The present CMD of South Eastern Coalfields Ltd, AK Panda, was also an interim head of the for nearly six months, before taking charge as full-time CMD.
India’s thermal power plants are currently facing a coal shortage with an average of four days of coal stock against a recommended level of 15-30 days based on the distance of the plant from the source of coal. Delayed payments from power generation companies are also a key reason why some thermal plants had coal supplies regulated.
Clear indications from the government that coal-based thermal power generation is set to take a back seat to renewables may have also contributed to less emphasis on boosting coal production. In a 2019 report on planned power generation capacity till 2030, the Central Electricity Authority had projected total coal based thermal capacity at 266 GW in FY30, up from 203 GW at the end of FY19, including 63GW of capacity under construction at the time, indicating that no new coal based thermal power projects would be required till 2030.
Both the Coal Ministry and Coal India did not respond to emailed requests for comment.
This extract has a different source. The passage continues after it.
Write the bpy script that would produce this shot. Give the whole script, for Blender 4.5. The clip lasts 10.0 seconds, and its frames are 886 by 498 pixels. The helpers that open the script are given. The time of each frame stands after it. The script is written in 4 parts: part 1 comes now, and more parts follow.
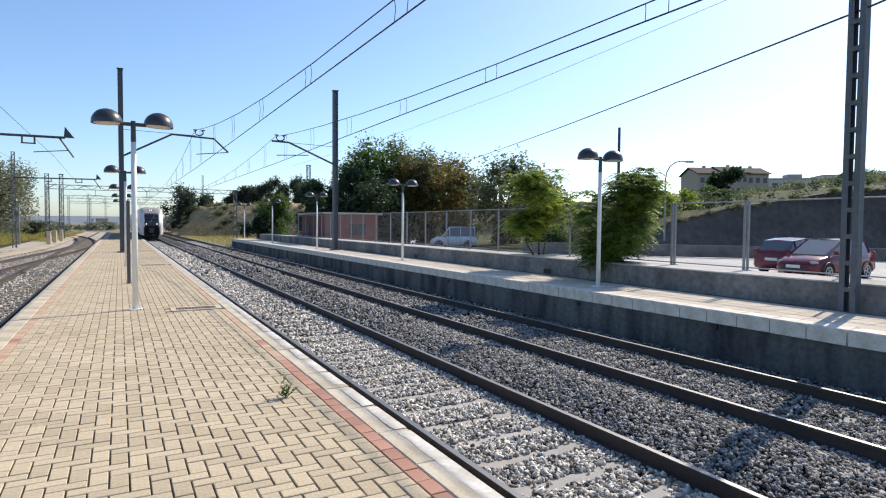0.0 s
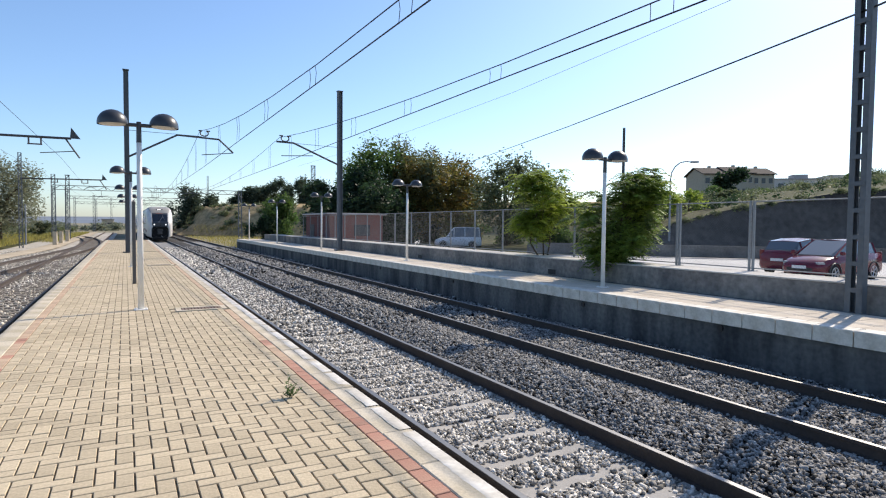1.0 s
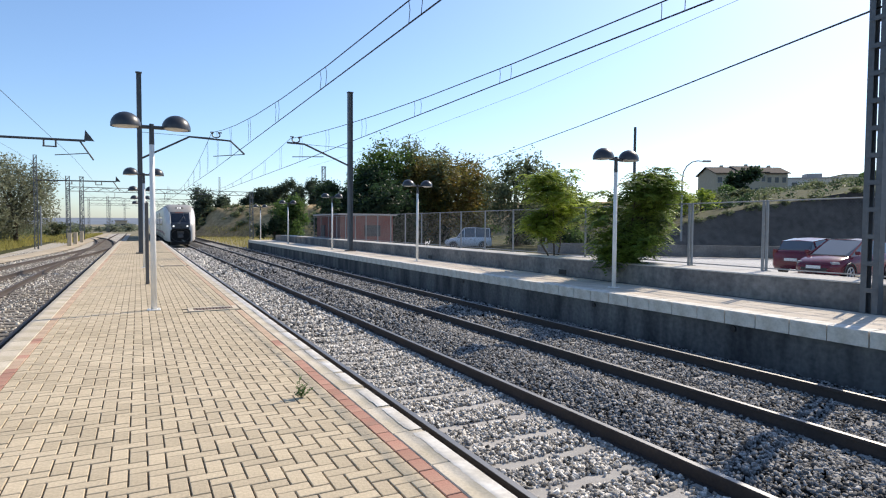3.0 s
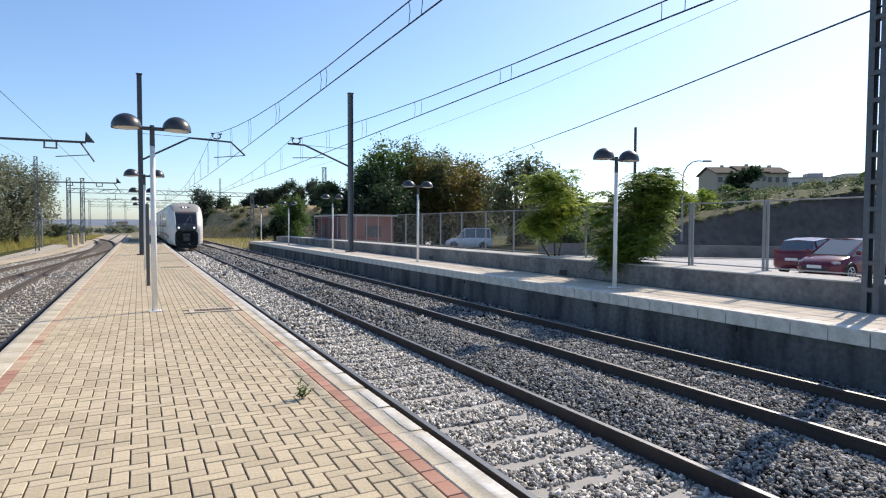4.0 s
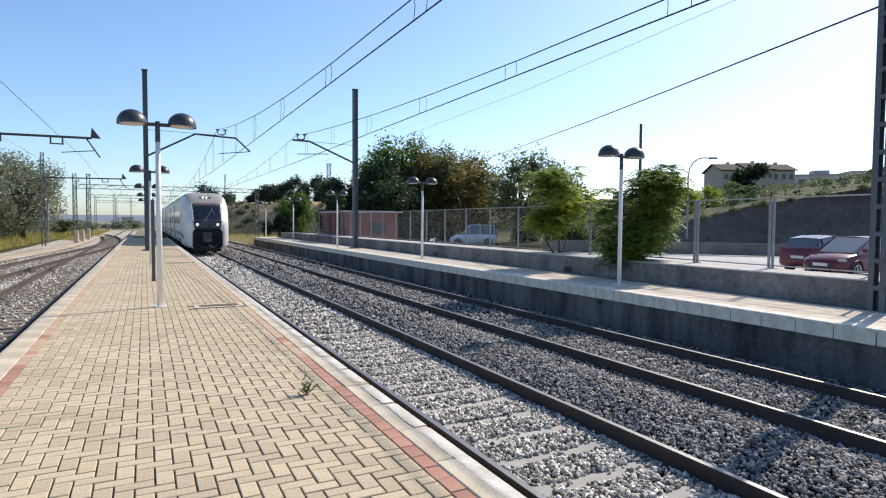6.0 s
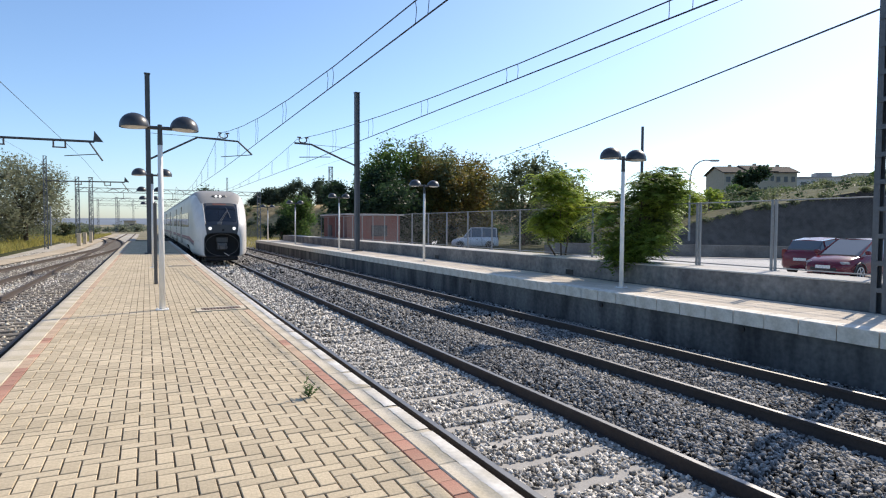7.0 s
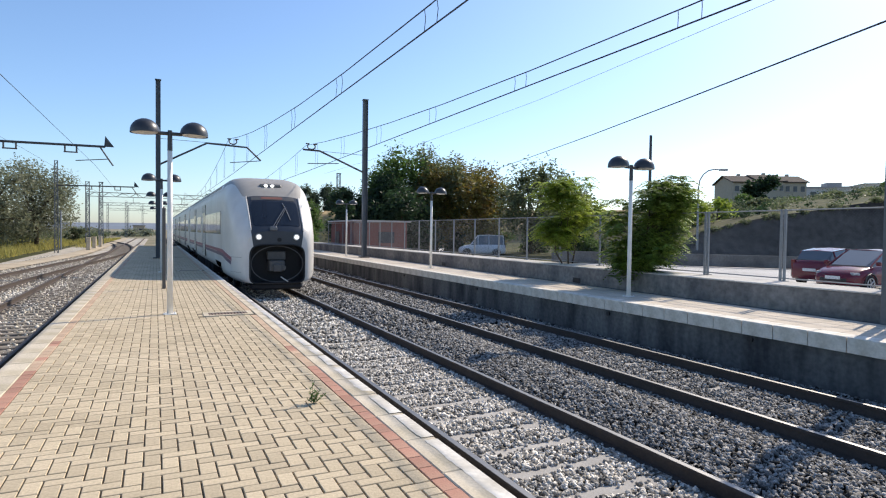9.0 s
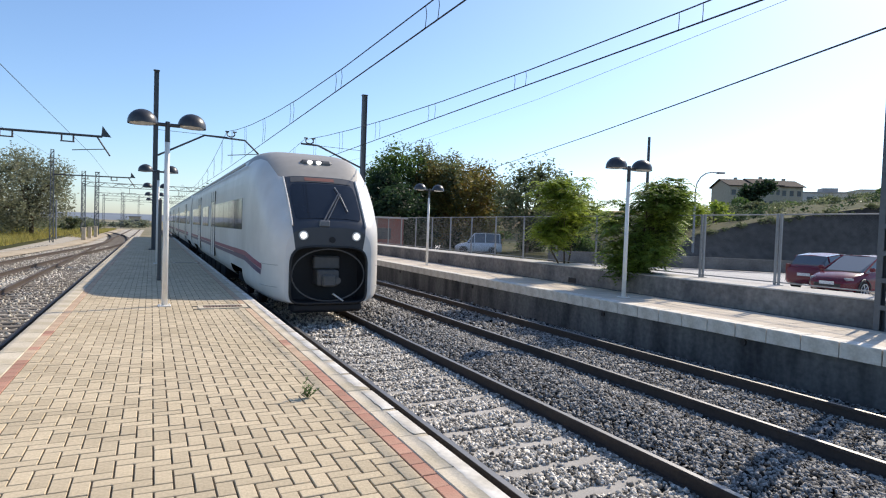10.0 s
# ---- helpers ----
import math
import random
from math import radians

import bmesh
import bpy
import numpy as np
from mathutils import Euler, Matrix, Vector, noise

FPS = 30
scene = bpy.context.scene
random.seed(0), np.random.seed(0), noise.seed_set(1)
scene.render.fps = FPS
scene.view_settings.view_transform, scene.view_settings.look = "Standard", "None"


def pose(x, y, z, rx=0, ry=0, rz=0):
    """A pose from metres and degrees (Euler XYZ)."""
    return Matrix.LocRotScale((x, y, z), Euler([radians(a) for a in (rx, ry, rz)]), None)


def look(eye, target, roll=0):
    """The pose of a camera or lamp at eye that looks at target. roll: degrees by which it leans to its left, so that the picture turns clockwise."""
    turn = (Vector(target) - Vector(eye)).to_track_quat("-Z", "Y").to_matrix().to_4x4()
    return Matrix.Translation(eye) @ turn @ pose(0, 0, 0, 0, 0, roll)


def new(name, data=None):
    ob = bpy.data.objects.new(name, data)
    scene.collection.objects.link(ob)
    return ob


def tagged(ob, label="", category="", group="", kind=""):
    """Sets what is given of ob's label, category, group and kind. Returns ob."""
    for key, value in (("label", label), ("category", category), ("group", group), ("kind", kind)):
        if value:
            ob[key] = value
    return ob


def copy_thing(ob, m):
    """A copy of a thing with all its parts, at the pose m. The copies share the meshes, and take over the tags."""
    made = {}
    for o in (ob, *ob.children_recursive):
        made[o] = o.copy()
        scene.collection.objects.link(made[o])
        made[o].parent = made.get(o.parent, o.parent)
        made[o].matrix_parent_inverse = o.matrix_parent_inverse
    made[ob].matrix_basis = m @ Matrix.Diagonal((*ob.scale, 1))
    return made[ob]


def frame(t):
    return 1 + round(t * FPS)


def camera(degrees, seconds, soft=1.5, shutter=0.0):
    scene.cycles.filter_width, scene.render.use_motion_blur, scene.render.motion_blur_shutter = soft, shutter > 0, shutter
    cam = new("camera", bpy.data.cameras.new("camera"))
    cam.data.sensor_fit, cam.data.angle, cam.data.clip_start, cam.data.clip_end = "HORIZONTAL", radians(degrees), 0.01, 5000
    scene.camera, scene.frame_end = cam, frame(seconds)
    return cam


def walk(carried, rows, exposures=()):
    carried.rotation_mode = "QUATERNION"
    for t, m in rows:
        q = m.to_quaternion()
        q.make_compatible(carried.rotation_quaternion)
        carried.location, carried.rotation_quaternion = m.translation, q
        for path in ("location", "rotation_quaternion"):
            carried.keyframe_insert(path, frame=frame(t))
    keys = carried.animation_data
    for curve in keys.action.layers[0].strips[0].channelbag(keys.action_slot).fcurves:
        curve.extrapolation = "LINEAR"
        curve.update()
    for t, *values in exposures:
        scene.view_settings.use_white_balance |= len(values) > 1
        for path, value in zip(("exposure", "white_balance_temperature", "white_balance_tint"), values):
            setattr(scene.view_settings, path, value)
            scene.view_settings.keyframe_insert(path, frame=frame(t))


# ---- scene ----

Coal Minister Pralhad Joshi has said that coal inventory at Coal India is sufficient to meet India’s power requirements. The Coal Ministry said on October 10 that CIL had coal stocks of 400 lakh tonnes against the daily average requirement of 18.5 lakh tonnes of coal. The government has also notified rules permitting captive coal mines to sell any production in excess of the requirement of their end use plant besides allowing plants using domestic coal to use a 10 per cent blend of imported coal to meet coal requirements.